El patín de madera.

… tres viejas tablas clavadas con puntillas, dos cuartas de palo de escoba redondo, un trozo de cuerda y tres o cuatro cojinetes recogidos en el taller más cercano, conformaban mi veloz patín de madera, en el que a veces pudimos subirnos hasta tres, el primero conducía, con los pies, el segundo permanecía detrás sentado, y el tercero empujaba para coger carrerilla y subía de píe, atrás, mientras bajábamos rápidamente las cuestas abajo, por las ruidosas aceras grises de pequeños cuadrados tan grandes como las jícaras de chocolate, por las que los pequeños cojinetes se deslizaban realizando un ruido parecido al traqueteo de las ruedas de un tren.”  

Muchas veces hemos soñado volver de nuevo a la infancia, subidos en el viejo patín de madera. Solo hay una forma de volver… lanzándolo a toda velocidad por las calles del recuerdo y la de la nostalgia. 

Ese patín que junto al aro, conformo nuestro pequeño y particular “parque móvil”, guardado bajo la cama o en el interior del armario y supliendo por aquellos años a la bici, o el scooter que hoy pueden disfrutar nuestros hijos desde muy temprana edad.

Recuerdo que mi viejo patín de madera, apenas tenía ningún extra, a no ser la mano de pintura verde con la que pinte sus tablas. Pero aun así, sin extras, mi patín levantaba pasiones y envidias allí donde iba, pues no todo el mundo tenía un patín de madera.  

Su fabricación era artesanal y manual. Tres viejas tablas clavadas con puntillas, dos cuartas de palo de escoba redondo, un trozo de cuerda y tres o cuatro cojinetes recogidos en el taller más cercano, conformaban mi veloz patín de madera, con el que pude emular a los pilotos más destacados de formula una en las pendientes de la calle Carrera, la calle Ancha o en los pisos de la Bética, con dirección al antiguo colegio.  

En él y dependiendo mucho de la ocasión a veces pudimos subirnos hasta tres, el primero conducía, con los pies, el segundo permanecía detrás sentado, y el tercero empujaba para coger carrerilla y subía de píe, atrás, mientras bajábamos rápidamente las cuestas abajo, por las ruidosas aceras grises de pequeños cuadrados tan grandes como las jícaras de chocolate, por las que los pequeños cojinetes se deslizaban realizando un ruido parecido al traqueteo de las ruedas de un tren. 

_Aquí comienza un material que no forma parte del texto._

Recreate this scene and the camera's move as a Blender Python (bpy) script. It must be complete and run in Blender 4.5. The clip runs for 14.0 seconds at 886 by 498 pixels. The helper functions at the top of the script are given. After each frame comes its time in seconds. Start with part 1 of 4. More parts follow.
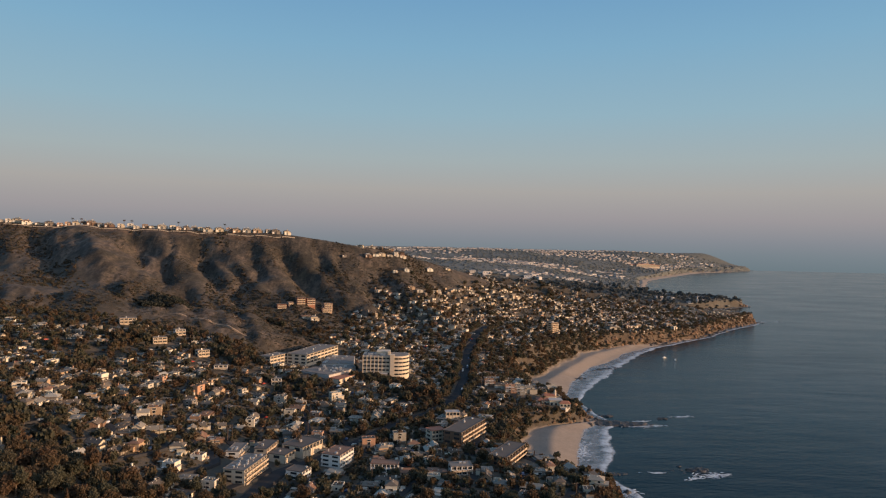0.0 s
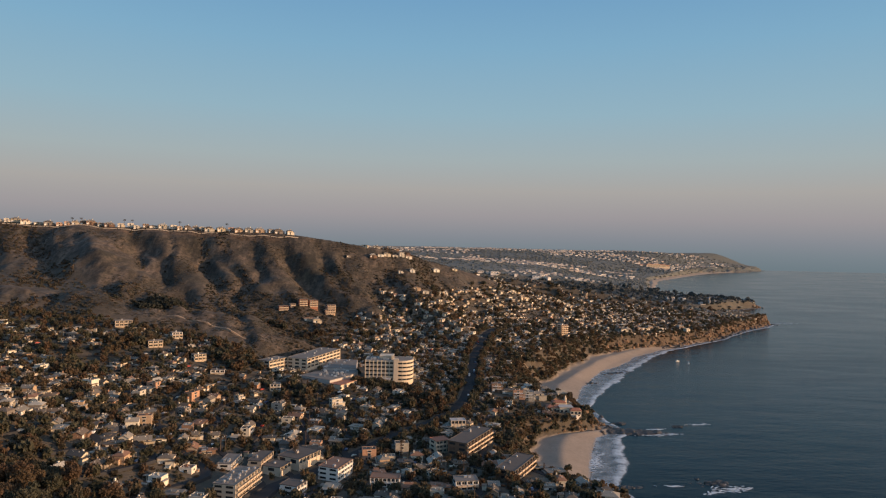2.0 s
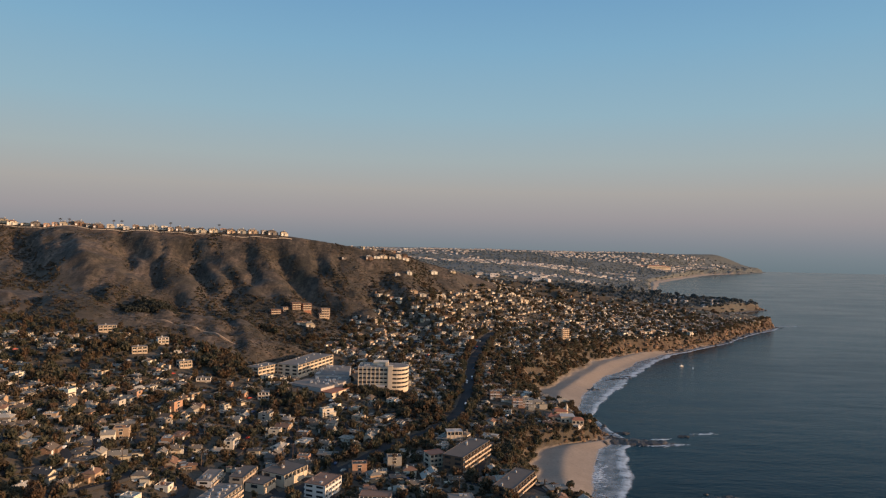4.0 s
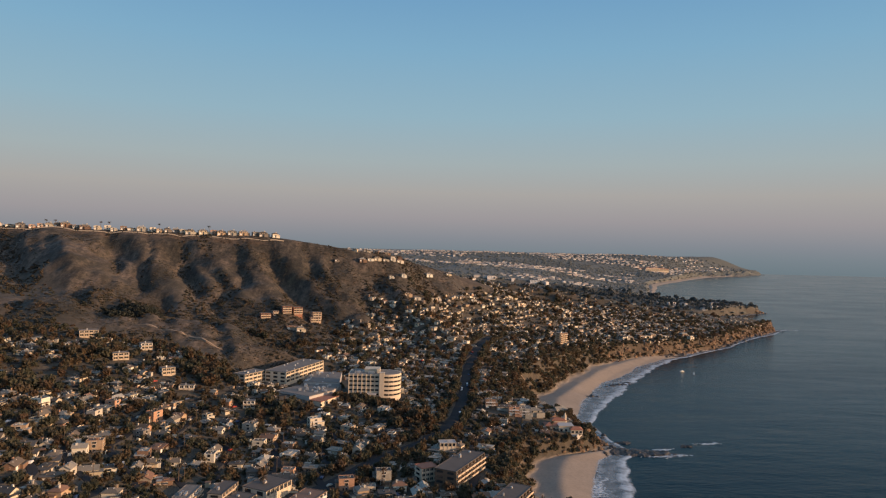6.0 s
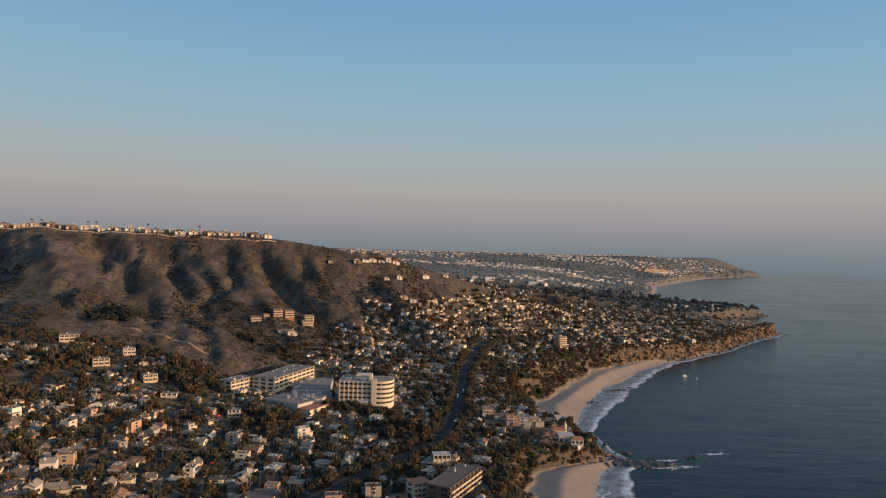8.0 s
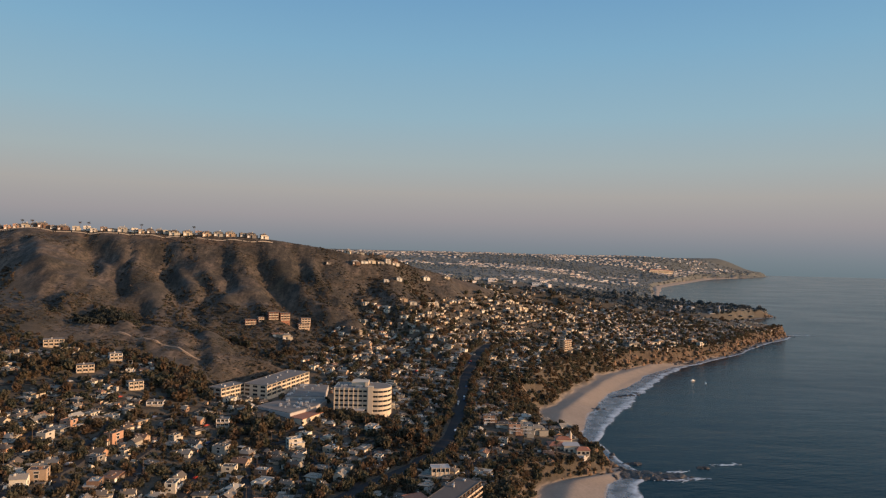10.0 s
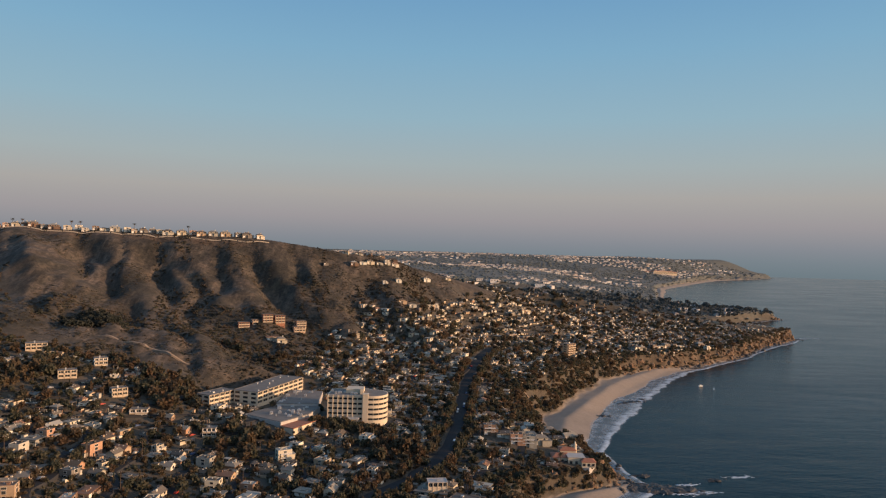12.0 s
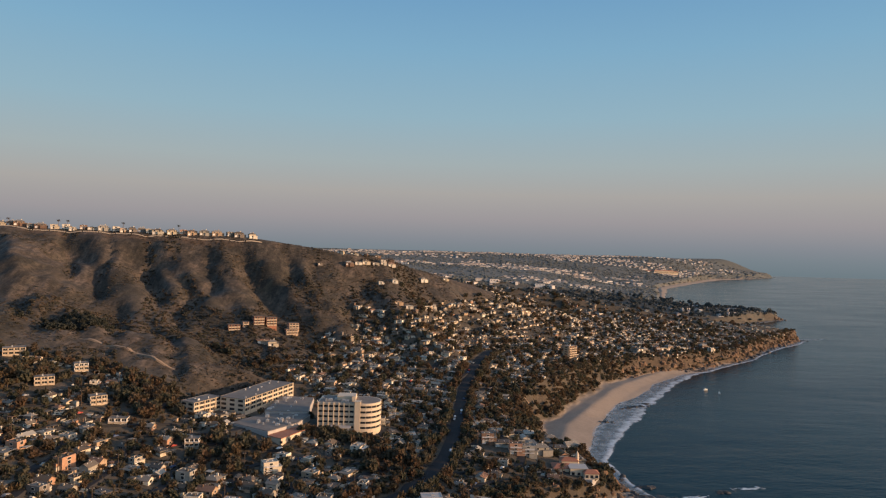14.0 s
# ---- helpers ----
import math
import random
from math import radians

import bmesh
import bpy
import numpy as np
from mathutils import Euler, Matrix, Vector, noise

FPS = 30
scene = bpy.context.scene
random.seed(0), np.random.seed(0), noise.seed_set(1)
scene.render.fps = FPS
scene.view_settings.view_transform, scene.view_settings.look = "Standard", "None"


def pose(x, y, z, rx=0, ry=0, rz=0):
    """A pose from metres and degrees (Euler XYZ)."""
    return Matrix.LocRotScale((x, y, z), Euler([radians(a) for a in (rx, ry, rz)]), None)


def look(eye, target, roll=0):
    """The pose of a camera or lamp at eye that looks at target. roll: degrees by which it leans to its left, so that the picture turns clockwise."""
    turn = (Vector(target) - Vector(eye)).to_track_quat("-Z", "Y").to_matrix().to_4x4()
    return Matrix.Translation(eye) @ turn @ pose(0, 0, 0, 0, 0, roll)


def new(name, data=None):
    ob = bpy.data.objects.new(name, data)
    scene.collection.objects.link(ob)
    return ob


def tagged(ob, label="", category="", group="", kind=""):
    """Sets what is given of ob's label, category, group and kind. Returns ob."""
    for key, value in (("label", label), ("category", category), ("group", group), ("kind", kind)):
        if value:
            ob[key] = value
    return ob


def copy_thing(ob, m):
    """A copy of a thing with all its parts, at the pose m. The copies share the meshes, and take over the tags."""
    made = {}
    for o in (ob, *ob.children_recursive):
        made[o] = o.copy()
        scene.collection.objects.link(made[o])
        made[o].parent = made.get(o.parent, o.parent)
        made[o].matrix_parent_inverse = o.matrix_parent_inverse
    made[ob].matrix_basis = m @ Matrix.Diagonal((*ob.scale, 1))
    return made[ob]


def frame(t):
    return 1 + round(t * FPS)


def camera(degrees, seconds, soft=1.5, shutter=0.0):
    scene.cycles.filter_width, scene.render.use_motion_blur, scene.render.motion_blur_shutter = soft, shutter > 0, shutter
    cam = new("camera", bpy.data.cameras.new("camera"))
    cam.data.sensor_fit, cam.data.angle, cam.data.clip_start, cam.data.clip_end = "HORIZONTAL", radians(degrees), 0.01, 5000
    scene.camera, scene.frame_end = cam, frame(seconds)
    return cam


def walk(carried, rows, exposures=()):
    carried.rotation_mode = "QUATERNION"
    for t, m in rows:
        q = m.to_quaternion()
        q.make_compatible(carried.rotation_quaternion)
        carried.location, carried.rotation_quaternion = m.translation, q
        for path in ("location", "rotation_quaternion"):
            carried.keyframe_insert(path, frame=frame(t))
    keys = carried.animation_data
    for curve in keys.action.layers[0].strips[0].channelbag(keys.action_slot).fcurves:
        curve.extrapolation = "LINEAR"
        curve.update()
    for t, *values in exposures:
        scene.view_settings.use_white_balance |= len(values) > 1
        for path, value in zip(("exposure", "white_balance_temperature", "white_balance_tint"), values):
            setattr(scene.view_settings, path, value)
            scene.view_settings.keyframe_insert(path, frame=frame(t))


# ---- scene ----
cam = camera(66.0, 14.0, soft=1.2)
PATH = [
    (0, (-11.01, -0.697, 173.193), (-10.97, 1.302, 173.166), 1.3),
    (0.5, (-10.144, 5.894, 173.092), (-10.11, 7.894, 173.065), 1.2),
    (1, (-9.522, 12.701, 172.968), (-9.496, 14.701, 172.941), 1.3),
    (1.5, (-8.709, 19.052, 172.979), (-8.687, 21.052, 172.952), 1.2),
    (2, (-7.975, 25.304, 173.427), (-7.959, 27.303, 173.399), 1.3),
    (2.5, (-7.272, 31.596, 173.406), (-7.26, 33.596, 173.38), 1.3),
    (3, (-6.363, 38.551, 173.644), (-6.351, 40.55, 173.618), 1.3),
    (5.5, (-1.52, 68.778, 174.568), (-1.497, 70.778, 174.547), 1.4),
    (6, (-0.652, 74.569, 174.421), (-0.63, 76.568, 174.402), 1.4),
    (6.5, (-0.098, 81.387, 174.562), (-0.075, 83.387, 174.544), 1.4),
    (7, (0.765, 87.565, 174.909), (0.789, 89.565, 174.891), 1.4),
    (7.5, (1.628, 93.603, 175.015), (1.654, 95.603, 174.998), 1.5),
    (8, (2.61, 99.689, 175.344), (2.636, 101.689, 175.326), 1.5),
    (10.5, (6.847, 131.351, 175.516), (6.86, 133.351, 175.5), 1.5),
    (11, (7.495, 137.437, 175.778), (7.507, 139.437, 175.761), 1.6),
    (11.5, (8.249, 144.217, 175.474), (8.259, 146.217, 175.459), 1.5),
    (12, (9.345, 150.361, 175.768), (9.353, 152.361, 175.753), 1.6),
    (12.5, (10.147, 156.44, 175.873), (10.154, 158.44, 175.857), 1.5),
    (13, (10.838, 162.937, 176.046), (10.845, 164.937, 176.03), 1.6),
    (13.5, (11.628, 169.107, 176.434), (11.636, 171.106, 176.417), 1.6),
    (14, (12.572, 175.225, 176.679), (12.58, 177.225, 176.661), 1.6),
]
walk(cam, [(t, look(eye, target, roll)) for t, eye, target, roll in PATH])

# ---- sky, sun, exposure ----
SUN_AZ, SUN_EL = 103.0, 8.0           # degrees clockwise from straight ahead (+y), and above the sea
scene.view_settings.exposure = 0.7
world = bpy.data.worlds.new("dusk_sky")
scene.world = world
world.use_nodes = True
wn, wl = world.node_tree.nodes, world.node_tree.links
wn.clear()
w_out = wn.new("ShaderNodeOutputWorld")
w_bg = wn.new("ShaderNodeBackground")
w_sky = wn.new("ShaderNodeTexSky")
w_sky.sky_type = "NISHITA"
w_sky.sun_disc = False
w_sky.sun_elevation = radians(SUN_EL)
w_sky.sun_rotation = radians(SUN_AZ)
w_sky.air_density, w_sky.dust_density, w_sky.ozone_density = 1.0, 0.6, 1.5
w_co = wn.new("ShaderNodeTexCoord")
w_sep = wn.new("ShaderNodeSeparateXYZ")
w_ramp = wn.new("ShaderNodeValToRGB")
w_mix = wn.new("ShaderNodeMix")
w_mix.data_type = "RGBA"
w_gain = wn.new("ShaderNodeVectorMath")
w_gain.operation = "SCALE"
w_gain.inputs["Scale"].default_value = 0.10
wl.new(w_co.outputs["Generated"], w_sep.inputs[0])
w_map = wn.new("ShaderNodeMapRange")
w_map.inputs["From Min"].default_value, w_map.inputs["From Max"].default_value = -0.1, 1.0
wl.new(w_sep.outputs["Z"], w_map.inputs["Value"])
wl.new(w_map.outputs["Result"], w_ramp.inputs["Fac"])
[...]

Muchas veces, demasiadas, tocaba correr la cuesta arriba a toda leche, cargado con el patín sobre los hombros y haciendo un esfuerzo sobrehumano para que no pudiera alcanzarnos el malhumorado municipal de turno, en su intento por darnos alcance y quitarnos el patinete.                                                        

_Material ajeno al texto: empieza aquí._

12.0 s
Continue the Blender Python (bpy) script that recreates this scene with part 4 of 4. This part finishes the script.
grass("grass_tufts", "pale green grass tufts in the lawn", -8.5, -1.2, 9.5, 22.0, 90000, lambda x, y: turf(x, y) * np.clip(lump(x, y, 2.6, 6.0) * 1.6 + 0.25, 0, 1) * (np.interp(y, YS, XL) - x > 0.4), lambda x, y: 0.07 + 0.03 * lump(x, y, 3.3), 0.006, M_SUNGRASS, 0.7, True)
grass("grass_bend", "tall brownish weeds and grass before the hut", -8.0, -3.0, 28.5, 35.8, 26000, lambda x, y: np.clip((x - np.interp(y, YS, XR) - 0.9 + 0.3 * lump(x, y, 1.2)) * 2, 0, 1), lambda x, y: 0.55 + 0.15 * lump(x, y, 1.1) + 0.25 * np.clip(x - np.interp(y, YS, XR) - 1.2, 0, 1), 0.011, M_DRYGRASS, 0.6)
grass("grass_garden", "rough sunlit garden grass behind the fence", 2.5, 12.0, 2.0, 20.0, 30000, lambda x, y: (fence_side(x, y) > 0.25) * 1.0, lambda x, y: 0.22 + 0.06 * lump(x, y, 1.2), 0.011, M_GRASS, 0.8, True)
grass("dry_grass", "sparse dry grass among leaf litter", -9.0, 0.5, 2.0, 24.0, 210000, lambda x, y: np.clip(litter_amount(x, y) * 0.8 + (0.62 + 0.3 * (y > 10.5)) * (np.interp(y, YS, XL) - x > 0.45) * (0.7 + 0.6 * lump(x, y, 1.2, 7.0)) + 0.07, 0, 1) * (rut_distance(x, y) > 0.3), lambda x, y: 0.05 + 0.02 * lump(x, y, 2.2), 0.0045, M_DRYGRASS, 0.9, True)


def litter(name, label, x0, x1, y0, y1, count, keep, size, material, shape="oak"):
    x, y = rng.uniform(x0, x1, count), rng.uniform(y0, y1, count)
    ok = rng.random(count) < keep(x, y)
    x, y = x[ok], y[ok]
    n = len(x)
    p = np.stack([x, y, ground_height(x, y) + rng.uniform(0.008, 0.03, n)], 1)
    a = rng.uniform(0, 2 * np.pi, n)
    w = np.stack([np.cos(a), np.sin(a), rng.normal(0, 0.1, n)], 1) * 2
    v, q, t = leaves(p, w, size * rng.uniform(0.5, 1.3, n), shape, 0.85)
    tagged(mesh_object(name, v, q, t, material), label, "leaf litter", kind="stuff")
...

 Sobre él, por primera vez pudimos experimentar la sensación de libertad que daba la velocidad y desarrollar una extrema habilidad para esquivar personas, que andaban por las calles y a las cuales maldita era la gracia que les hacía verse casi arrollados por las travesuras de la chiquillería. 

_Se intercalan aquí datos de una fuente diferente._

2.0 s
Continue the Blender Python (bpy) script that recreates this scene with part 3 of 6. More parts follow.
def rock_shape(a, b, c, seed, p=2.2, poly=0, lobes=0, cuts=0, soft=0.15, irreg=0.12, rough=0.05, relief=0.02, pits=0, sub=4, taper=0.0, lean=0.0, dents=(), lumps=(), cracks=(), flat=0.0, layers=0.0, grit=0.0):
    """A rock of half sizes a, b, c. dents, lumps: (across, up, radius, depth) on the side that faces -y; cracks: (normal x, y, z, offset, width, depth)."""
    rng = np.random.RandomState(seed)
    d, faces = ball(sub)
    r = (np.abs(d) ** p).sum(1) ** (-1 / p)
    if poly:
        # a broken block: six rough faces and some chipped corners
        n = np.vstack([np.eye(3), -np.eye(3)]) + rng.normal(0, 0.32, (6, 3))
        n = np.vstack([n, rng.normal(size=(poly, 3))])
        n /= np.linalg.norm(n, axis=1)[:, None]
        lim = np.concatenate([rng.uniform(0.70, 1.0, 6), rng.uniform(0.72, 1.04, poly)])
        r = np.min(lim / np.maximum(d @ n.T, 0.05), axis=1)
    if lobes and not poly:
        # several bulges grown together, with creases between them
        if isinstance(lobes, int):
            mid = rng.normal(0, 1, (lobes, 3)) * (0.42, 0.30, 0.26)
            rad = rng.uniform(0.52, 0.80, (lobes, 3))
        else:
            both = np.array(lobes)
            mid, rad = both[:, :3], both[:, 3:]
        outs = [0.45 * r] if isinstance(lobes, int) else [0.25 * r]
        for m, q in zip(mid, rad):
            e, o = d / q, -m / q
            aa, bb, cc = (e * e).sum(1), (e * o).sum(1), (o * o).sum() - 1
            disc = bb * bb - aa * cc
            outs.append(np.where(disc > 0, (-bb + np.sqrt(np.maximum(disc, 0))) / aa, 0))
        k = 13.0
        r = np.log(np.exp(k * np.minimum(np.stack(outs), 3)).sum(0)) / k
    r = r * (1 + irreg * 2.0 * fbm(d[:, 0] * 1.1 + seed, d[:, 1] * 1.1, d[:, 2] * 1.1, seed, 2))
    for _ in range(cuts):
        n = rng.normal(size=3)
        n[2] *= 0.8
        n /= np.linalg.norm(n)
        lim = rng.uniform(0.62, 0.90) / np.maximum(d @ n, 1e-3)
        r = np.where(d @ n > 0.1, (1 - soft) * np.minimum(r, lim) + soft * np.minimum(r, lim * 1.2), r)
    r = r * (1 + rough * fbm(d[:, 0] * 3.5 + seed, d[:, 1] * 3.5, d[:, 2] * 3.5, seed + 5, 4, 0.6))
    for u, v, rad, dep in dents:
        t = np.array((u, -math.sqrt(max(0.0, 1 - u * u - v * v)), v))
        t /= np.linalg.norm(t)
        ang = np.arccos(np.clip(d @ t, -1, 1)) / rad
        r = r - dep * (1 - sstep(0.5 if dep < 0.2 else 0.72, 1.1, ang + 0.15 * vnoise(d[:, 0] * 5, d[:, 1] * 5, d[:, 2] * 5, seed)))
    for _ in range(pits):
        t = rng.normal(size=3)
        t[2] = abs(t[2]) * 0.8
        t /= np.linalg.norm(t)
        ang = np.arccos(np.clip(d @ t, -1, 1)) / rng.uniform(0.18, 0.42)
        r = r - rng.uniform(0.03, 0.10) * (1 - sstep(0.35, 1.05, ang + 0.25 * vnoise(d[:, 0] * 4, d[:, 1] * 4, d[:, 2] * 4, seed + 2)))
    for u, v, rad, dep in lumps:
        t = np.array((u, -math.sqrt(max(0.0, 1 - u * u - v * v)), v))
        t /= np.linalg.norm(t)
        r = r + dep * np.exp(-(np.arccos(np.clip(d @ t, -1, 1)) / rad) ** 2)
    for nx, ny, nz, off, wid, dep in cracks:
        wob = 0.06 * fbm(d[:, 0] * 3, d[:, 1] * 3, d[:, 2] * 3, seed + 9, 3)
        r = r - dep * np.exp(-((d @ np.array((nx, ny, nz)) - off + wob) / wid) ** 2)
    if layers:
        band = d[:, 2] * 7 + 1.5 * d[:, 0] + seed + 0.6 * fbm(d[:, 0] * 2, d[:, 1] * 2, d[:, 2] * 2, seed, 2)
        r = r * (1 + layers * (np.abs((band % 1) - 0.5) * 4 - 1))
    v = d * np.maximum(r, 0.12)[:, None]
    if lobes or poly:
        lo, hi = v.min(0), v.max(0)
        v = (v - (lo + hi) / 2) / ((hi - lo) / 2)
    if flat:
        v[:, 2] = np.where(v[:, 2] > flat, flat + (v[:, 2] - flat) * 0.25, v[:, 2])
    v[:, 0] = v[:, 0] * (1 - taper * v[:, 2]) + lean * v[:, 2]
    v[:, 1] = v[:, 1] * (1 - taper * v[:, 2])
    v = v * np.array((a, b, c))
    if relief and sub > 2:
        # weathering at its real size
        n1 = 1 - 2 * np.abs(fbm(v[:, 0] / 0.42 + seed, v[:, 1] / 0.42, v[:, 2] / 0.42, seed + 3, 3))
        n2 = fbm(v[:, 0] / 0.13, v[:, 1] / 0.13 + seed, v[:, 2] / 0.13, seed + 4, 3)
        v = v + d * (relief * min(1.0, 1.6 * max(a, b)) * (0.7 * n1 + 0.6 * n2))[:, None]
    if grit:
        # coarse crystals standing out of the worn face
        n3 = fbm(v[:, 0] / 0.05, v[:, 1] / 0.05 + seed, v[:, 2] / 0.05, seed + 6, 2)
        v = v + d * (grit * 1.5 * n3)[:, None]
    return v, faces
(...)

En cualquier caso, la sensación de felicidad superaba con creces el riesgo del posible castigo o el de la caída más aparatosa cuando se producía. Deslizarse sobre él, competir y compartir la aventura de su conducción con los compañeros, no tenía precio. Volver a revivir la sensación de su recuerdo, muchos años más tarde tampoco lo tiene.